The names of the places are sadly familiar: Newtown, Aurora, Virginia Tech, Columbine, and Nickel Mines, Penn. After mass shootings made each of those names synonymous with tragedy, officials demolished, closed or altered the buildings where the killings took place to soften painful associations, especially among survivors.
In the aftermath of last month’s massacre of 12 people at Washington Navy Yard Building 197, officials now must determine the fate of that five-story, red brick building.
Navy officials have given no indication they plan to tear down Building 197, which is now closed. In fact, they’re moving toward renovating the 650,000-square-foot structure in southwest Washington. A $6.4 million repair-and-restoration contract awarded Monday to Englewood, Colo.-based CH2M Hill Constructors Inc., refers prominently to both the tragedy and the building’s history.
“The repairs shall be done in a manner that changes the feel, finish, appearance and layout of the space, creating a different sense of place and mitigating the psychological and emotional impacts that the facility itself could have on returning occupants,” the contract reads.
The contractor also is expected to develop multiple design concepts, possibly including extensive changes to the building’s entrances and exterior finishes.
An expert who helped with the disposition of Sandy Hook Elementary School in Newtown, Conn., says there’s no easy answer — but community input is critical.
“Fundamentally, the decision about Building 197 is not about the building, but about whether people are ready to move from trauma and despair to healing and hope,” said Rich Harwood, a Bethesda, Md., consultant in community problem-solving.

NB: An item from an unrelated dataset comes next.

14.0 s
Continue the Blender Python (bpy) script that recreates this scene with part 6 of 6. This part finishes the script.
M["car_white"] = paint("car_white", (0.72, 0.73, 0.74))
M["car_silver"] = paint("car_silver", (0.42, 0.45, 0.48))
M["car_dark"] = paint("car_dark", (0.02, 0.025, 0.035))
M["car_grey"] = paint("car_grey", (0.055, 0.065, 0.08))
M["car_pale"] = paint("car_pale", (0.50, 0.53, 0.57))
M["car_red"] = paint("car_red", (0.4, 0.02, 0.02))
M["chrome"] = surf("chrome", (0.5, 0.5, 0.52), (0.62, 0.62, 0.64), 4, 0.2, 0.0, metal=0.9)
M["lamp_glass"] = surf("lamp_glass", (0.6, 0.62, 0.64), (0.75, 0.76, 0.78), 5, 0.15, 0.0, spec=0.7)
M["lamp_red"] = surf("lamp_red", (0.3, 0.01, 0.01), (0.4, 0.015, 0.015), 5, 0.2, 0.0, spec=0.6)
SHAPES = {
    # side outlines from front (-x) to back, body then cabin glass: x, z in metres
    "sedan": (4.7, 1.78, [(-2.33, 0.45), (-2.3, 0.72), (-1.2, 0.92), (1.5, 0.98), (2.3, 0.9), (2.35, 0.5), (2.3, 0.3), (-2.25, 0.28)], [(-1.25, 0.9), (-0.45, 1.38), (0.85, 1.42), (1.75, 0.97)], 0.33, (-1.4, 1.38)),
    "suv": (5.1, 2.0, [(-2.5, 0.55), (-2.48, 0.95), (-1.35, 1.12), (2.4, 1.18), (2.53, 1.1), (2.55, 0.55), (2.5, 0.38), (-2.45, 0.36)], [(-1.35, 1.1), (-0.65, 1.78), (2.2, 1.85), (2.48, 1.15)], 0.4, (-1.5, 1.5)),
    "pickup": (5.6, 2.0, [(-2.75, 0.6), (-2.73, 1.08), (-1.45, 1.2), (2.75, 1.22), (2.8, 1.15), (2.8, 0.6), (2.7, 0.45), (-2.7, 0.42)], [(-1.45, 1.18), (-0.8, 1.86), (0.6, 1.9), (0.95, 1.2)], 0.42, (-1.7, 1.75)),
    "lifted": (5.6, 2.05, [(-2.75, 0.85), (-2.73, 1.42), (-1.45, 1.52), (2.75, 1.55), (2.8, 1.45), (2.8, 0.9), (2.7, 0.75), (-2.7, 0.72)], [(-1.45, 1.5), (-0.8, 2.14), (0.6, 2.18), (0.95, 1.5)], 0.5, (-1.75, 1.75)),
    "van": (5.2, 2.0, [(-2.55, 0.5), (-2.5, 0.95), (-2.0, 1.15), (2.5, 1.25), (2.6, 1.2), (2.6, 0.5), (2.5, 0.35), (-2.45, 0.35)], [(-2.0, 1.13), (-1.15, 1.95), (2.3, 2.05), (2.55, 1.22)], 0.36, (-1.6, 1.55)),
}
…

He was asked to design and lead the decision-making process after a gunman killed 26 people, 20 of them children, at Sandy Hook last December.
In a referendum Saturday, Newtown, Conn., citizens will decide whether to approve plans to demolish the school and build a new one on the same property. Newtown students are being bused this school year to a renovated former middle school in neighboring Monroe.

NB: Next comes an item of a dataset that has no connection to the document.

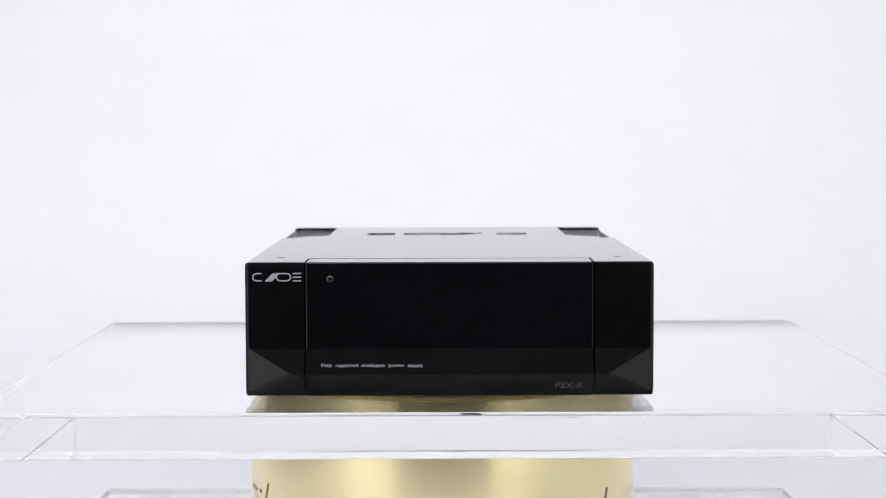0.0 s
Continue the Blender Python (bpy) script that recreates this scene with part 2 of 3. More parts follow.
def backdrop():
    bm = bmesh.new()
    half, foot, back, bend, top, thick = 0.62, -0.66, 2.2, 0.6, 1.9, 0.003
    line = [(foot, TABLE, 0, 1), (0.45, TABLE, 0, 1)]
    for i in range(17):
        a = math.pi / 2 * i / 16
        line.append((back - bend + bend * math.sin(a), TABLE + bend - bend * math.cos(a), -math.sin(a), math.cos(a)))
    line.append((back, top, -1, 0))

    def row(y, z):
        w = half + 1.6 * max(0.0, (y - 0.45) / 1.75)
        return [bm.verts.new((x, y, z)) for x in (-w, w)]

    face = [row(y, z) for y, z, ny, nz in line]
    rear = [row(y - thick * ny, z - thick * nz) for y, z, ny, nz in line]
    for i in range(len(line) - 1):
        bm.faces.new((face[i][0], face[i][1], face[i + 1][1], face[i + 1][0]))
        bm.faces.new((rear[i][1], rear[i][0], rear[i + 1][0], rear[i + 1][1]))
        for k in (0, 1):
            bm.faces.new((face[i][k], face[i + 1][k], rear[i + 1][k], rear[i][k]))
    for i in (0, -1):
        bm.faces.new((face[i][0], face[i][1], rear[i][1], rear[i][0]))
    ob = new("backdrop", mesh_of("backdrop", bm, PAPER))
    tagged(ob, "white seamless paper sweep behind the turntable", "backdrop", kind="structure")


def long_table():
    """A long brown table; the paper lies over its middle."""
    x0, x1, y0, y1, top = -1.30, 0.66, -0.60, 1.55, TABLE - 0.0036
    t = thing("long_table", "long table with a mottled brown stone top under the paper", "table")
    part("tabletop", box(x0, x1, y0, y1, top - 0.045, top, 0.004), STONE, t)
    for sx in (x0 + 0.07, x1 - 0.07):
        for sy in (y0 + 0.07, y1 - 0.07):
            part("leg", box(sx - 0.025, sx + 0.025, sy - 0.025, sy + 0.025, FLOOR, top - 0.045, 0.004), WALL, t, "black table leg")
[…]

Harwood said the new school’s design would avoid having people drive past a firehouse where anxious parents rushed 10 months ago to learn if their children were safe. He said the plan offers a “fresh start” at a location with a history of education.
Other mass shooting scenes have been torn down, remodeled or fenced off.

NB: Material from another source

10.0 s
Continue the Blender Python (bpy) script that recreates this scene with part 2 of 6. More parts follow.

Navy Yard Building 197, built in the 1800s, was once a naval gun factory. It was converted to office space for up to 3,000 workers in the last two decades, becoming the headquarters a few years ago for the Naval Sea Systems Command, where most of the victims were either civilian Navy employees or contract workers.
Officials haven’t decided whether to keep the command headquartered there.
Navy spokesman Lt. David Bennett declined to comment on whether Navy Secretary Ray Mabus and Chief of Naval Operations Adm. Jonathan Greenert will consult shooting survivors and victims’ families about the future of Building 197.
Naval Sea Systems Command intends to create some sort of memorial in or near the building, command spokesman Christopher Johnson said.
Family members of two slain workers said they’re confident the Navy will be sensitive to the emotional impact on people returning to the building.
Douglass Gaarde, whose sister Kathleen, a civilian financial analyst from Woodbridge, Va., was killed, said he has no feelings about the future use of Building 197.
“However, from talking to those NAVSEA co-workers who came to Kathy’s funeral, I think it would be devastating to them to have to return to that building,” he wrote in an email to The Associated Press. “One of Kathy’s co-workers was with her to the end and I know it would be unbearably traumatic for him to have to return to the building.”
Tracey Ridgell’s husband Richard “Mike” Ridgell was killed while guarding the building’s main entrance. She said she has asked to go inside.
“We need to deal with the reality,” she said. “It helps you heal.”
But she said those who survived gunman Aaron Alexis’ Sept. 16 rampage before he was killed by police shouldn’t have to be reminded of those events by returning through the same turnstiles where her husband was a cheerful, daily presence.
“I was told that the entrance where Mike worked will be sealed and no one will walk through those doors again,” Tracey Ridgell said. “I think this is fitting.”